The National Lottery Community Fund has detailed progress made by the #iwill Fund and #iwill Movement, two London-based youth social action initiatives.
Supported by a £66m cash injection from the Community Fund and the DCMS, the #iwill Fund aims to provide young people with ‘quality social action opportunities’.
The #iwill Movement made use of the financial backing last weekend with a series of sessions involving young people from across London, who discussed ways to inspire societal change.
Tessy Ojo CBE, Chief Executive of Diana Award and Co-Chair of the #iwill Fund Leadership Board, said: “Collaboration is realising we are greater than the sum of our parts.
“It is internationally bringing together the strengths of different individuals, organisations, and communities to create a more comprehensive, effective, and enduring approach to change.”

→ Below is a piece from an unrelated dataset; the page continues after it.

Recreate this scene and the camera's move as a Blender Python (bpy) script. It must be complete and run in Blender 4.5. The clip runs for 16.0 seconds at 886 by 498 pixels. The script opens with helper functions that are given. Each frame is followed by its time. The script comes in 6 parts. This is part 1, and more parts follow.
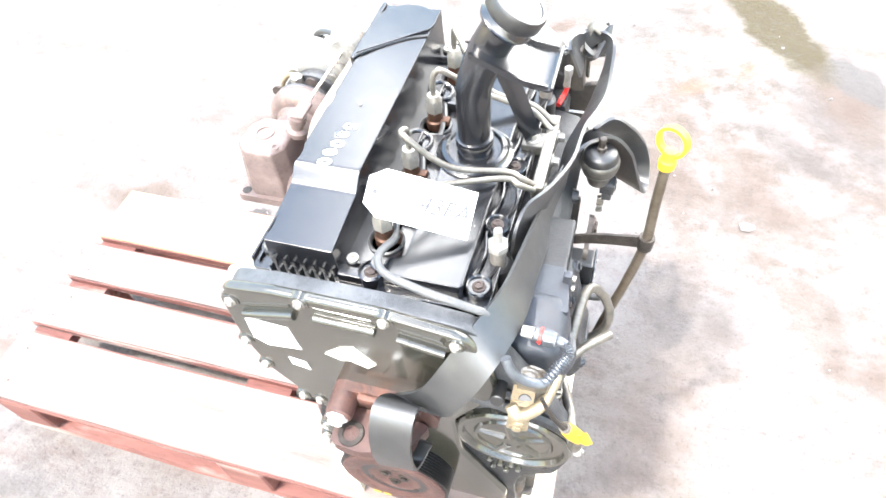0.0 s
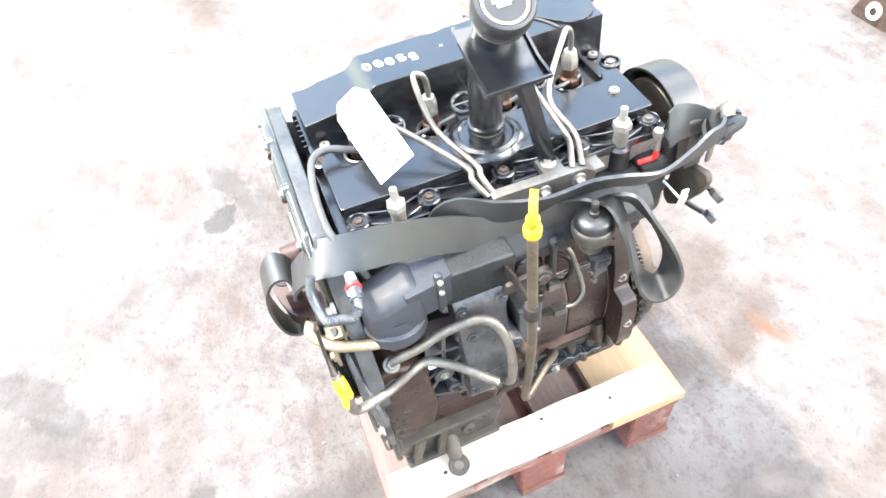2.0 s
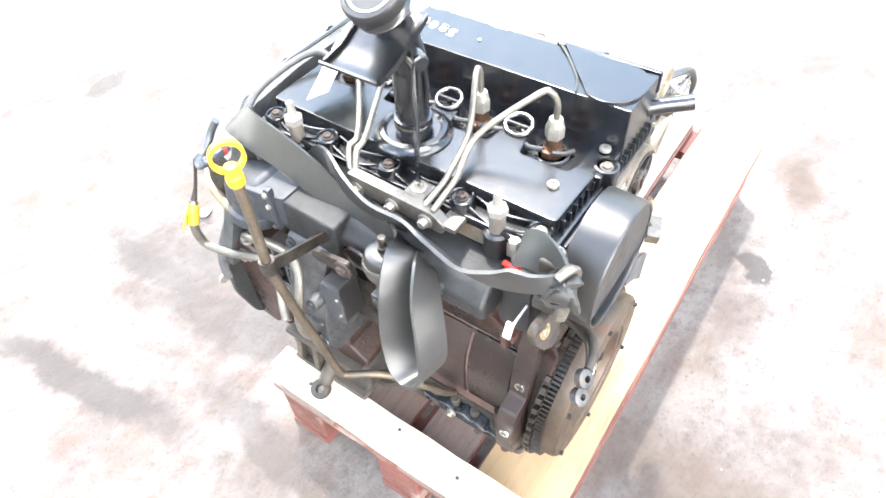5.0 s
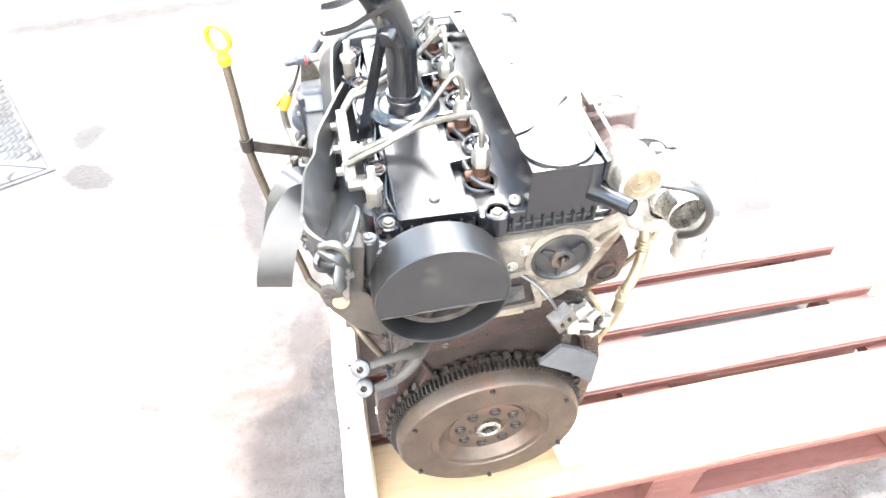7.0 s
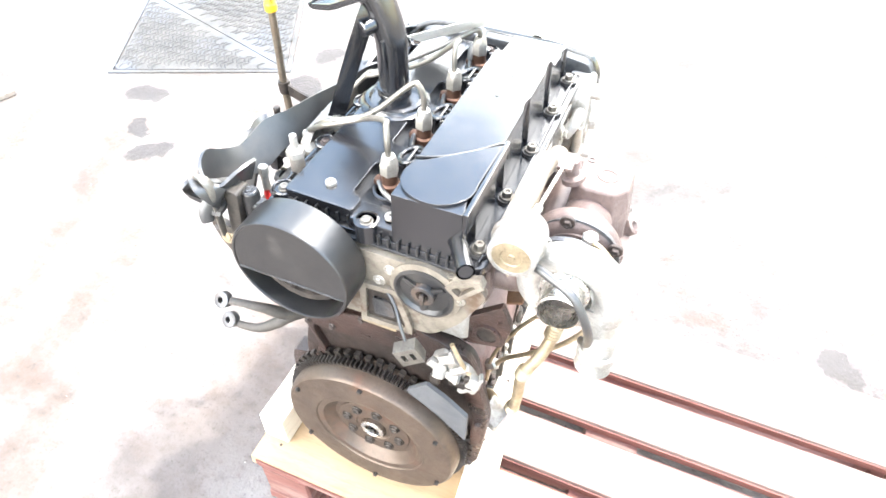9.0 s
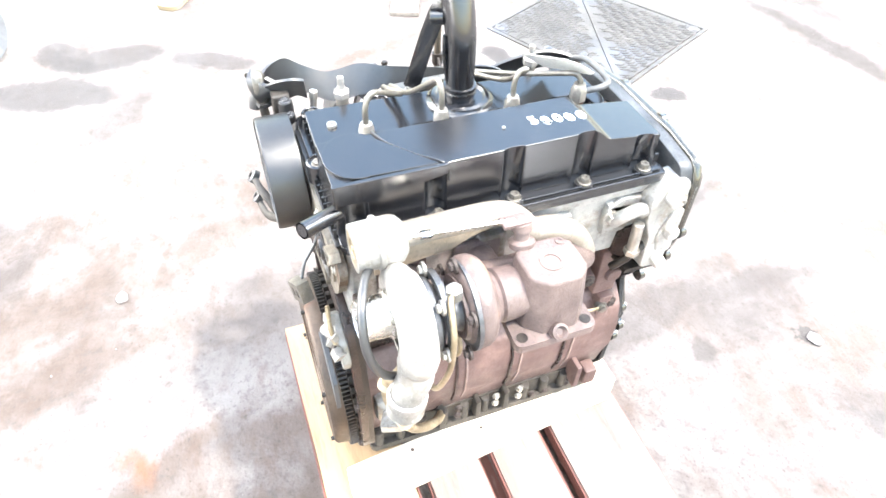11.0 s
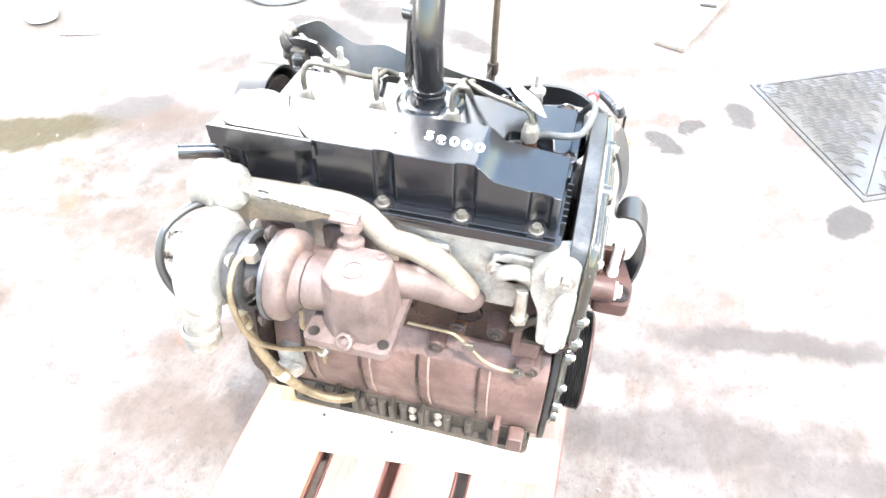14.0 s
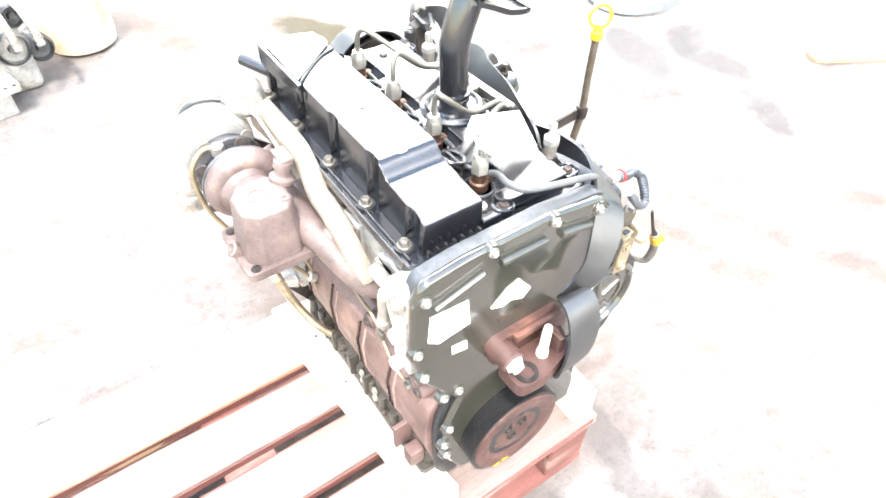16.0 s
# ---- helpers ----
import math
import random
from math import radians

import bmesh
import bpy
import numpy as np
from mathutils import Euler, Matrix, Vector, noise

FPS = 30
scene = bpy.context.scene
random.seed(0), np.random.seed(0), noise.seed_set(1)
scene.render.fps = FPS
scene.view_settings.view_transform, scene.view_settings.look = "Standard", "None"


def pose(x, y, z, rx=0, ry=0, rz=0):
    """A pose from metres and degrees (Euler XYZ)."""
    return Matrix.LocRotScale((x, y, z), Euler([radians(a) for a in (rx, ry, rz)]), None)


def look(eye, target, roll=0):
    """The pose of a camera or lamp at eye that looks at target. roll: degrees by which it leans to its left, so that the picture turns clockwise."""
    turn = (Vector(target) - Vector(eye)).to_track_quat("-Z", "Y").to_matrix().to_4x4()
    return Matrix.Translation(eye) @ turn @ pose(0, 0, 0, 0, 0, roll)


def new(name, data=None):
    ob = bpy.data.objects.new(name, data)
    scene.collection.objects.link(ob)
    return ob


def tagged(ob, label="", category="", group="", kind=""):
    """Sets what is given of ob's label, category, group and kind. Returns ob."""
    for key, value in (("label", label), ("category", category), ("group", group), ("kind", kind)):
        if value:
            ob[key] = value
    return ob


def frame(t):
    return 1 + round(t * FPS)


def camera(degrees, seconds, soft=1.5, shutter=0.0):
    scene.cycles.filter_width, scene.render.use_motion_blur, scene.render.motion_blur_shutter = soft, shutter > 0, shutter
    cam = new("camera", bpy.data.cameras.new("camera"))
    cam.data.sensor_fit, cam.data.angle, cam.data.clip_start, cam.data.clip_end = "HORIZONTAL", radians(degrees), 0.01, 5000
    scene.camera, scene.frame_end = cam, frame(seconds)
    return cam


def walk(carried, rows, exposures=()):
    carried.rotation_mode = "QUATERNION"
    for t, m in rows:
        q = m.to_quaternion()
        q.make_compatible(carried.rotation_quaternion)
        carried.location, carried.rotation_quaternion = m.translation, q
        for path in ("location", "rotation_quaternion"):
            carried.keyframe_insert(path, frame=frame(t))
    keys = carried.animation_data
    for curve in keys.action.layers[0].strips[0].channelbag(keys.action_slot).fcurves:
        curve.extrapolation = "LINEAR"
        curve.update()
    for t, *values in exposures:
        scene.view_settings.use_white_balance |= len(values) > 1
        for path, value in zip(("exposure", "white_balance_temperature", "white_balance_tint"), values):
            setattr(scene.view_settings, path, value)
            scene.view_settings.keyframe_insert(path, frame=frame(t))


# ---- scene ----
cam = camera(70.6, 16.0, soft=1.6)
PATH = [
    (0, (0.213, -0.533, 1.289), (-0.23, 0.626, -0.278), -6.3),
    (0.5, (0.283, -0.445, 1.272), (-0.323, 0.561, -0.347), -8.2),
    (1, (0.357, -0.377, 1.261), (-0.448, 0.414, -0.39), -14.3),
    (1.5, (0.507, -0.293, 1.262), (-0.539, 0.287, -0.34), -11.2),
    (2, (0.604, -0.224, 1.265), (-0.644, 0.119, -0.26), -8.6),
    (2.5, (0.61, -0.141, 1.253), (-0.673, 0.065, -0.266), -6.8),
    (3, (0.605, -0.075, 1.252), (-0.664, -0.031, -0.293), -7.2),
    (3.5, (0.597, 0.001, 1.242), (-0.677, -0.081, -0.297), -6.9),
    (4, (0.597, 0.147, 1.225), (-0.685, -0.183, -0.275), -3.2),
    (4.2, (0.594, 0.203, 1.229), (-0.644, -0.243, -0.277), -3.8),
    (6.3, (0.26, 0.598, 1.232), (-0.286, -0.637, -0.243), -0.0),
    (6.5, (0.226, 0.639, 1.234), (-0.192, -0.652, -0.235), -0.5),
    (7, (0.147, 0.681, 1.226), (-0.112, -0.679, -0.217), -1.0),
    (7.5, (0.052, 0.671, 1.23), (-0.067, -0.69, -0.231), 1.2),
    (8, (-0.034, 0.654, 1.234), (0.025, -0.689, -0.247), 1.1),
    (8.5, (-0.12, 0.641, 1.232), (0.153, -0.678, -0.246), -0.3),
    (9, (-0.262, 0.629, 1.239), (0.252, -0.647, -0.212), 1.2),
    (9.5, (-0.366, 0.595, 1.243), (0.348, -0.587, -0.204), 0.7),
    (9.7, (-0.407, 0.558, 1.236), (0.39, -0.57, -0.211), 0.8),
    (11.8, (-0.69, 0.145, 1.249), (0.714, -0.076, -0.158), 3.0),
    (12, (-0.703, 0.115, 1.248), (0.727, -0.088, -0.135), 3.4),
    (12.5, (-0.711, 0.04, 1.223), (0.735, -0.043, -0.156), 1.6),
    (13, (-0.68, -0.059, 1.225), (0.756, -0.034, -0.167), 3.4),
    (13.5, (-0.66, -0.141, 1.236), (0.736, 0.056, -0.183), 2.2),
    (14, (-0.634, -0.201, 1.238), (0.717, 0.149, -0.195), 0.2),
    (14.5, (-0.575, -0.347, 1.241), (0.684, 0.251, -0.193), 2.0),
    (15, (-0.53, -0.488, 1.262), (0.568, 0.38, -0.167), 0.4),
    (15.5, (-0.482, -0.555, 1.258), (0.498, 0.47, -0.152), 0.2),
    (16, (-0.378, -0.596, 1.253), (0.442, 0.534, -0.179), 1.6),
]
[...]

The #iwill Fund is used to support the wider #iwill Movement, which is a grouping of 1,000 cross-sector organisations and 800 young people.
As mentioned above, the movement’s focus is on making a ‘positive difference on the issues’ that affect young people’s lives, communities and broader society.
Good causes funding, such as the £66m directed towards the #iwill Fund and Movement, took on increased importance in 2021 and 2022 in the context of the Fourth National Lottery Licence contest.
During the tender, some criticism was levied against the extent of good causes funding – with Olympic and Paralympic athletes at one point appearing in front of parliament to discuss the impact funding had made.
Allwyn UK, the British-facing brand of European multinational lottery operator Allwyn, has made good causes a priority for its business as it prepares to take on National Lottery licencing duties in February next year, having understated sole operator Camelot UK in the UK Gambling Commission (UKGC) officiated contest.